A postériori, ignorer les cryptomonnaies n’a pas été un mauvais choix en 2022. Mais pendant ce nouvel hiver des cryptos, les fondamentaux de l’industrie (niveau d’adoption, développement de l’écosystème, mise en place de l’infrastructure de trading et de dépôt, etc.) ont continué à s’améliorer.

Il pourrait donc s’agir d’une occasion unique pour les investisseurs institutionnels et privés d’initier une première allocation dans cette nouvelle classe d’actifs.   

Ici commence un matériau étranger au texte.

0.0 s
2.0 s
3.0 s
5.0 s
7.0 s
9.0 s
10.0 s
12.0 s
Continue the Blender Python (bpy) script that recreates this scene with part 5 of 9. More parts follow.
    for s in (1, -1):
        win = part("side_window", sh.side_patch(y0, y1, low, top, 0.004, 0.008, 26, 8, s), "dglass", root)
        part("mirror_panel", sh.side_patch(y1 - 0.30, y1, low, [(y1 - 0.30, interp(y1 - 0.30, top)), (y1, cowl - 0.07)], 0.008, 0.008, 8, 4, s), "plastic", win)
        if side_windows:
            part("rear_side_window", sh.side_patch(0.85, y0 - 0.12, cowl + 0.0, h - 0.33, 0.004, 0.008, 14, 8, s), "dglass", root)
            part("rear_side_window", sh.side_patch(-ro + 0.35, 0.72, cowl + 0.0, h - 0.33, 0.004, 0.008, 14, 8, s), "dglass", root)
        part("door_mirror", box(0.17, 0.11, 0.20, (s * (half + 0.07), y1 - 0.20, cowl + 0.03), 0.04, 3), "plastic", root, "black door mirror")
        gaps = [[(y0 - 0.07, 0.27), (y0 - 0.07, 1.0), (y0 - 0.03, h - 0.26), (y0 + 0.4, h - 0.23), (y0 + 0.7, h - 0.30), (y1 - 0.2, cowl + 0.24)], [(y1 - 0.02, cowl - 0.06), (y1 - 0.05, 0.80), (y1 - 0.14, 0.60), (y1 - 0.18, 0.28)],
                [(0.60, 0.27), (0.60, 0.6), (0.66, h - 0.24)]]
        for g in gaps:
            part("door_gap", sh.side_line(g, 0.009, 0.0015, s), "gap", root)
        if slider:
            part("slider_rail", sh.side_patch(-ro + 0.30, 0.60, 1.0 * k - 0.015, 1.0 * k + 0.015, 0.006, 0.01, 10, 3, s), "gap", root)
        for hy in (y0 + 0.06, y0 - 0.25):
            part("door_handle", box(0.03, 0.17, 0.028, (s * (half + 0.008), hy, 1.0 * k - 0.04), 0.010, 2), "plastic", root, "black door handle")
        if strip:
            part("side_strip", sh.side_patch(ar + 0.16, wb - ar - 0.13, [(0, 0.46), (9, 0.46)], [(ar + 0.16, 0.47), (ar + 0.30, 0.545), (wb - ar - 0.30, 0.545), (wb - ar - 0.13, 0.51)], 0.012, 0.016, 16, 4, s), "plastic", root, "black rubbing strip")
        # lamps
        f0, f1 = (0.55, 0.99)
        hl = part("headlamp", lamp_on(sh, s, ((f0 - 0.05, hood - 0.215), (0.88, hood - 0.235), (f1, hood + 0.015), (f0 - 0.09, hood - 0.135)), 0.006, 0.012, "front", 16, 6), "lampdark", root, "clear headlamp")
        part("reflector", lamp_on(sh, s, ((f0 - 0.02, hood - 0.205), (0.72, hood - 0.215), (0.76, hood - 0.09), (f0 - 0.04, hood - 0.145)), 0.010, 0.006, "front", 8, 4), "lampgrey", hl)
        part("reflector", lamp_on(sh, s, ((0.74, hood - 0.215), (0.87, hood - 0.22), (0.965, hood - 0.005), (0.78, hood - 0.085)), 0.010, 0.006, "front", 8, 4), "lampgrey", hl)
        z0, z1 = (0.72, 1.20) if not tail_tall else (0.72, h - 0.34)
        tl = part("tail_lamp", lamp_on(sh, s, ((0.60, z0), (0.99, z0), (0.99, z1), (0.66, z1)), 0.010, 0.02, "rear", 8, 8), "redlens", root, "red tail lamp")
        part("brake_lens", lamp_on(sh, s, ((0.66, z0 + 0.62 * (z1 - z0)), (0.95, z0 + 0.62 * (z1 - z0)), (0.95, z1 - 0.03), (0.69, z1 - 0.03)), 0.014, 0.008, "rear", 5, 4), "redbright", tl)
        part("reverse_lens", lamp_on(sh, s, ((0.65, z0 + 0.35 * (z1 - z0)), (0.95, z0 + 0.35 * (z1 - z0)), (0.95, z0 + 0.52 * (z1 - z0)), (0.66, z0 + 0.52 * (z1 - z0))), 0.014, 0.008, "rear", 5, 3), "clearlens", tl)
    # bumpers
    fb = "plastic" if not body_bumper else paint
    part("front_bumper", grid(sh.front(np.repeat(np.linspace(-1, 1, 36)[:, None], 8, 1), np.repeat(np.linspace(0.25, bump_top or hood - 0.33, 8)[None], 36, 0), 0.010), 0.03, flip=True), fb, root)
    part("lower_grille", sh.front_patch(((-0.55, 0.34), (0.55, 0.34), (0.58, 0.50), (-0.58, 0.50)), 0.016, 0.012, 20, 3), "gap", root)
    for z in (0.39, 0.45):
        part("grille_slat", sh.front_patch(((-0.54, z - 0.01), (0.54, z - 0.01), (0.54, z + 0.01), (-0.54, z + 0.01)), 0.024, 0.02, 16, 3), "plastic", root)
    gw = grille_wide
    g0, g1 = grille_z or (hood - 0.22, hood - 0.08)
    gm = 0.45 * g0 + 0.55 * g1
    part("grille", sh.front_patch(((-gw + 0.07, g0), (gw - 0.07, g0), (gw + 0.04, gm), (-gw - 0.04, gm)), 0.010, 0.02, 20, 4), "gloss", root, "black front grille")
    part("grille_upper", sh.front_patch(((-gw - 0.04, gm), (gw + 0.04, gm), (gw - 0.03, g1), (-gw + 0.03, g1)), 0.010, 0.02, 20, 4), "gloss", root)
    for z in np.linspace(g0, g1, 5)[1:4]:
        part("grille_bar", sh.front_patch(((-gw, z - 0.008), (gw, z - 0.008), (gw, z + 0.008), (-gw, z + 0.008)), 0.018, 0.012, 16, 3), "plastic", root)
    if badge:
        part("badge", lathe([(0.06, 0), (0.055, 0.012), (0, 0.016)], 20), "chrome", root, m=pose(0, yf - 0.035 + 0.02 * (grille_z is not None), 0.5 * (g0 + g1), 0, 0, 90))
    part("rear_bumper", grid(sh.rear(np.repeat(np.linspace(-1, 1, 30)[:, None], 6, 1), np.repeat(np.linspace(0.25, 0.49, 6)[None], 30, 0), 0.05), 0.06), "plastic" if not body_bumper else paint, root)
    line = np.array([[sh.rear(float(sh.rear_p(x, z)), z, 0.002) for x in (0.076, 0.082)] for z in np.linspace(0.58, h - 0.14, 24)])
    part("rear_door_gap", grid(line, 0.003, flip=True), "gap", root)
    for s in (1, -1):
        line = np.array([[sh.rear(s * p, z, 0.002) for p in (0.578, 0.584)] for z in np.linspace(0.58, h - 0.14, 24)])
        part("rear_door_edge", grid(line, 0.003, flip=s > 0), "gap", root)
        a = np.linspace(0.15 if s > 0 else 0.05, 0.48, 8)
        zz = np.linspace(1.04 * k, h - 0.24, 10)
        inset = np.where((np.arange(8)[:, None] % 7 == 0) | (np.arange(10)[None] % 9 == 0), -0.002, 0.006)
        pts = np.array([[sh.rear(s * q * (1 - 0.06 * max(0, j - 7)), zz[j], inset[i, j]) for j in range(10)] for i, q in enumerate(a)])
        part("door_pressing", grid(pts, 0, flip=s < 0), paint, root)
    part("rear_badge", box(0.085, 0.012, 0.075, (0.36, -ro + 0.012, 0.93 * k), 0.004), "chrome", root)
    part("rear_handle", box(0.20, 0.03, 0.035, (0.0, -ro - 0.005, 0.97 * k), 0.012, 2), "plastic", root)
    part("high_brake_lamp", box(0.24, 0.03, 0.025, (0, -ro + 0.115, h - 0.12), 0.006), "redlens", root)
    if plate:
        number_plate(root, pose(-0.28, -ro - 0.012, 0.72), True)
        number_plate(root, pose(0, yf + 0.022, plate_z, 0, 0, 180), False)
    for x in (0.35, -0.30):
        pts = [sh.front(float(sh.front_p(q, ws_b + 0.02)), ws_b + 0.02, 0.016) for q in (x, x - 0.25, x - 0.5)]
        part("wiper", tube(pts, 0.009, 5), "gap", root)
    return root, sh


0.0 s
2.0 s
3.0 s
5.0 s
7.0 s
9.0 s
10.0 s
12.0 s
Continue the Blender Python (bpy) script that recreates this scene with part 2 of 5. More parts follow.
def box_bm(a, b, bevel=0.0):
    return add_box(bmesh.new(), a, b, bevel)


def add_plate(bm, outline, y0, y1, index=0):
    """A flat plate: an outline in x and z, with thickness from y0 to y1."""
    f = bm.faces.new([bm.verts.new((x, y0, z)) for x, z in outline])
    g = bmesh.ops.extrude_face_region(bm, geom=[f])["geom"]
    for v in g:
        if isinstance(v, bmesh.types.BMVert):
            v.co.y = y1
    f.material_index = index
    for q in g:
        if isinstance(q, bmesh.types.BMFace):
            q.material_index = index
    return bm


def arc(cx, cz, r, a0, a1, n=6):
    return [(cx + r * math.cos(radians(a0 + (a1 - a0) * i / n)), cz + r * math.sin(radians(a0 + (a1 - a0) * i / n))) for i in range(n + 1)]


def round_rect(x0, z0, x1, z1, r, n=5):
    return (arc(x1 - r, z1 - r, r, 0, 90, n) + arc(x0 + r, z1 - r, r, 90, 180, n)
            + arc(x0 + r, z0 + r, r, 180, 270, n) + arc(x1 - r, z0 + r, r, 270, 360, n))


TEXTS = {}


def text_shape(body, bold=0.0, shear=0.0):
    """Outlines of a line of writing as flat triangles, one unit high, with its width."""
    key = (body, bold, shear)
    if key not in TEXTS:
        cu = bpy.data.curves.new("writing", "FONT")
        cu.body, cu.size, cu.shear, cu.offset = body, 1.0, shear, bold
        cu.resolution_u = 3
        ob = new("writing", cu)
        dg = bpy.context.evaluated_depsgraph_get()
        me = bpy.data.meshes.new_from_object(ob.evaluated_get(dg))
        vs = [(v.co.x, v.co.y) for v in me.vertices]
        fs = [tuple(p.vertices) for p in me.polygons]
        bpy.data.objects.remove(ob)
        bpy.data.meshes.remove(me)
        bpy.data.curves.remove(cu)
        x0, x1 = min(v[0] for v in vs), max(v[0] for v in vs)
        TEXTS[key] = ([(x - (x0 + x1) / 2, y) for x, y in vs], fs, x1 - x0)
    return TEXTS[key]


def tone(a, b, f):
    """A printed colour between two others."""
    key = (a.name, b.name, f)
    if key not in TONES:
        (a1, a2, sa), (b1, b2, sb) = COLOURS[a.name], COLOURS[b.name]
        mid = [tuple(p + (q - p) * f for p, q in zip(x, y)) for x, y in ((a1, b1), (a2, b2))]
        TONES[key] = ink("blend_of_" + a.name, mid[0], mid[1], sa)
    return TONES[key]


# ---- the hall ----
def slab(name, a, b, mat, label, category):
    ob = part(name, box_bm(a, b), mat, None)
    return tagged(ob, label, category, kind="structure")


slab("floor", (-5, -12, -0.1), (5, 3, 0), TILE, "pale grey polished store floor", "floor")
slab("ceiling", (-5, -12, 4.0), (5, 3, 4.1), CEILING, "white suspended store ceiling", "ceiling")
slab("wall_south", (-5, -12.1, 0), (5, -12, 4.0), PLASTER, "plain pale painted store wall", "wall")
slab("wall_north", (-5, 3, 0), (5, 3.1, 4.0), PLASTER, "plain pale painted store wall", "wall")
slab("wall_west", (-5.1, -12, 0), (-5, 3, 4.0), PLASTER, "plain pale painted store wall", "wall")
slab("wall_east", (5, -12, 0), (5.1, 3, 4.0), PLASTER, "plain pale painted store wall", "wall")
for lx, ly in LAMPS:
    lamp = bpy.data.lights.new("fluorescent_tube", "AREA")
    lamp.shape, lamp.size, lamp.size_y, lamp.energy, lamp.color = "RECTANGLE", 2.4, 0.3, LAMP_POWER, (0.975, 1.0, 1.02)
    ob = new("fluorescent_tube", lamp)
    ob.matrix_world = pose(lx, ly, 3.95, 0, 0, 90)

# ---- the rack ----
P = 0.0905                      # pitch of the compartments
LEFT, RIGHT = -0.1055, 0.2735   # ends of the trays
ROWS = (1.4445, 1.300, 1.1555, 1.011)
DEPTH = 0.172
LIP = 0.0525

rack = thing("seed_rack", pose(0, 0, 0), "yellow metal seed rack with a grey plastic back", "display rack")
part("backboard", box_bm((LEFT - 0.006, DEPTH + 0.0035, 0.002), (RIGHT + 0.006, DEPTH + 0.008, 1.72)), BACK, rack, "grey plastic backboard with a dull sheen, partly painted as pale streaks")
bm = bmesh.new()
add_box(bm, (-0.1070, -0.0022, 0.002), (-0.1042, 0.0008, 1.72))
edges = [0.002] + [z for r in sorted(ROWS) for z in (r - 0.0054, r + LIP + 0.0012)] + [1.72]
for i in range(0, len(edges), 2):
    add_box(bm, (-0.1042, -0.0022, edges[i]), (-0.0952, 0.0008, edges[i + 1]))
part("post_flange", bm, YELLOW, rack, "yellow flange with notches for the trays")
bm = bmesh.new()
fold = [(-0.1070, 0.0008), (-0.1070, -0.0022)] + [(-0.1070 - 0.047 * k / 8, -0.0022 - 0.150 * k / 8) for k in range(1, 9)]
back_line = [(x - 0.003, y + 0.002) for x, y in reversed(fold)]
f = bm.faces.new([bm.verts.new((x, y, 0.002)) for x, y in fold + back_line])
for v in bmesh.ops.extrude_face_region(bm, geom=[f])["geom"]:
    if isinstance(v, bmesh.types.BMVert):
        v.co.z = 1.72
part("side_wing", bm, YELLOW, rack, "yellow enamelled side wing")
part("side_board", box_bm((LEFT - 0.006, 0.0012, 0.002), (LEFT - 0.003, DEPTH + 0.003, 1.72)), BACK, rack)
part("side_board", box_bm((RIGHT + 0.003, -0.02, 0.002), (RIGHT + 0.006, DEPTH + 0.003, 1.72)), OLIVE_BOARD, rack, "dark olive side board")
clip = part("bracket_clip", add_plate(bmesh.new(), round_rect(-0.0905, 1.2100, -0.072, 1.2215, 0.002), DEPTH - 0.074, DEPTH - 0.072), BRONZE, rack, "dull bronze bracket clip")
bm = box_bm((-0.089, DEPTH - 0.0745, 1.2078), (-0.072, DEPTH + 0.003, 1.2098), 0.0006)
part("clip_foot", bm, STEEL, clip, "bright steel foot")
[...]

Graphique: La capitalisation boursière des actifs digitaux reste infime par rapport aux autres classes d’actifs

Source: Coinmarketcap.com
10/ Le cash

Au cours de la décennie écoulée, le cash a tout simplement disparu de la plupart des grilles d’allocation d’actifs. Et ce pour pour une raison très simple: la politique de taux zero voire négatifs mise en place par les principales banques centrales. Mais en l’espace de quelques mois, tout a changé. Avec des taux courts en dollar à 4% et la fin des taux négatifs en Europe, le cash a de nouveau sa place dans une grille d’allocation. Une situation qui pourrait bel et bien durer.

Conclusion

Les gagnants des années QE ne seront pas forcement ceux de la décennie à venir. Pour les investisseurs, il est souvent payant d’adopter une approche “contrarian” et de déceler les classes d’actifs et/ou instruments financiers qui n’ont pas encore reçu toute l’attention qu’ils méritent.